CGN Special Report: China, Cuba and Iran Put Trump’s Pressure Doctrine on a Global Clock

China’s diplomatic choreography, a new Cuba indictment and Iran-Hormuz market pressure are converging into a test of whether U.S. leverage can move several theaters at once.

By Michael A. Cook · Special Reports · Published
CGN Special Report: China, Cuba and Iran Put Trump’s Pressure Doctrine on a Global Clock
CGN News / Cook Global News Network / CGN Special Report / All Rights Reserved

INDIANAPOLIS | The evening’s global pressure map has three active pins: Beijing, Havana and Hormuz. Taken separately, each story can be read as a regional development. Taken together, they test whether President Donald Trump’s pressure doctrine can operate across rival powers, old adversaries and energy chokepoints at the same time.
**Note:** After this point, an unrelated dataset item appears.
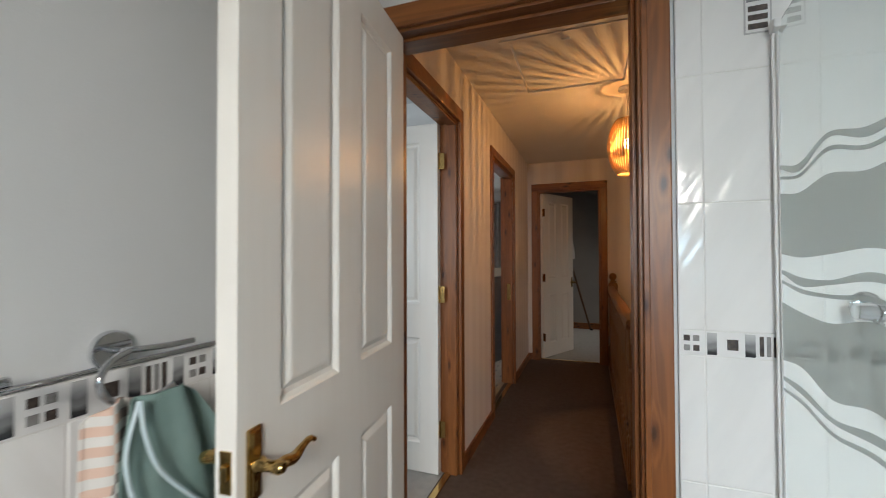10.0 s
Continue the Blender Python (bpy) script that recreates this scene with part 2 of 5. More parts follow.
M_WOODY = wood("varnished_pine_along", (0.125, 0.037, 0.008), (0.300, 0.105, 0.025), "y")
M_DOOR = material("white_satin_door_paint", (0.77, 0.745, 0.695), 0.32, second=(0.80, 0.78, 0.735), scale=5, bump=0.10, bump_scale=55, stretch=(6, 6, 0.35))
M_CARPET = material("brown_carpet", (0.088, 0.055, 0.038), 0.95, second=(0.135, 0.088, 0.063), scale=26, bump=0.9, bump_scale=420)
M_PALECARPET = material("pale_grey_carpet", (0.42, 0.41, 0.39), 0.95, second=(0.50, 0.49, 0.46), scale=22, bump=0.8, bump_scale=400)
M_FLOORT = material("black_gloss_floor_tile", (0.012, 0.012, 0.014), 0.16, second=(0.03, 0.03, 0.033), scale=9, bump=0.05, bump_scale=30)
M_CHROME = material("chrome", (0.66, 0.67, 0.69), 0.05, 1.0, second=(0.62, 0.63, 0.65), scale=12)
M_STEEL = material("brushed_steel_hose", (0.50, 0.50, 0.50), 0.25, 1.0, second=(0.42, 0.42, 0.42), scale=60)
M_BRASS = material("polished_brass", (0.60, 0.40, 0.15), 0.16, 1.0, second=(0.50, 0.33, 0.12), scale=30)
M_CERAMIC = material("white_glazed_ceramic", (0.665, 0.68, 0.705), 0.08, second=(0.65, 0.665, 0.69), scale=4, coat=0.5)
M_CREAMCER = material("warm_white_ceramic", (0.80, 0.79, 0.76), 0.10, second=(0.78, 0.77, 0.74), scale=4, coat=0.5)
M_MIRROR = material("mirror_silver", (0.72, 0.76, 0.745), 0.01, 1.0)
M_GLASS = material("clear_glass", (0.93, 0.98, 0.96), 0.02, transmission=1.0)
M_GLASSEDGE = material("dark_glass_edge", (0.035, 0.065, 0.06), 0.1)
def frosted(name):
    """Etched glass: passes part of the light straight, scatters the rest both ways."""
    m = bpy.data.materials.new(name)
    m.use_nodes = True
    n, l = m.node_tree.nodes, m.node_tree.links
    out = n["Material Output"]
    d, t, c = n.new("ShaderNodeBsdfDiffuse"), n.new("ShaderNodeBsdfTranslucent"), n.new("ShaderNodeBsdfTransparent")
    for k in (d, t):
        k.inputs["Color"].default_value = (0.76, 0.815, 0.79, 1)
    a, b = n.new("ShaderNodeMixShader"), n.new("ShaderNodeMixShader")
    a.inputs[0].default_value, b.inputs[0].default_value = 0.5, 0.52
    l.new(d.outputs[0], a.inputs[1])
    l.new(t.outputs[0], a.inputs[2])
    l.new(c.outputs[0], b.inputs[1])
    l.new(a.outputs[0], b.inputs[2])
    l.new(b.outputs[0], out.inputs["Surface"])
    return m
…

Bloomberg reported that China rolled out near-identical diplomatic ceremonies for Vladimir Putin and Donald Trump, placing the Russian and U.S. presidents into a strikingly similar Beijing choreography only days apart. The symbolism matters because it suggests Xi Jinping is presenting China as a power that receives Washington and Moscow on its own terms.

Al Jazeera reported that U.S. federal prosecutors indicted former Cuban President Raúl Castro in connection with the 1996 shootdown of planes operated by Brothers to the Rescue. The outlet described the indictment as one of the sharpest escalations in Washington-Havana tensions in years, and reported that the Department of Justice alleges Castro, then Cuba’s defense minister, played a leading role in the decision.

At the same time, oil markets are watching Iran diplomacy and tanker movement through the Strait of Hormuz. Yahoo Finance reported that oil fell as Trump said the United States was in the final stages of a possible deal with Iran and tankers crossed through Hormuz. Reuters has separately reported on the administration’s Iran timeline and the market’s focus on whether diplomacy changes risk pricing.

The common thread is leverage. China is using stagecraft. The United States is using criminal law and sanctions pressure. Iran and global energy markets are forcing diplomacy into the price of oil. None of these tracks is fully resolved, and each one carries downside risk if public signaling outruns private agreement.

For the United States, the strategic question is whether pressure can produce concessions without overextension. For rivals and adversaries, the question is whether Washington can be forced to negotiate on multiple fronts at once.

Additional Reporting By: Bloomberg; Al Jazeera; Reuters; Yahoo Finance; U.S. Department of Justice

What this means

This is a Special Report because the stories are connected by strategy, not geography. The important reader question is whether U.S. leverage is being consolidated or stretched thin.

The next things to watch are court filings in the Castro case, any formal Iran agreement language, tanker and insurance behavior around Hormuz, and whether Beijing continues to stage U.S. and Russian diplomacy as parallel relationships.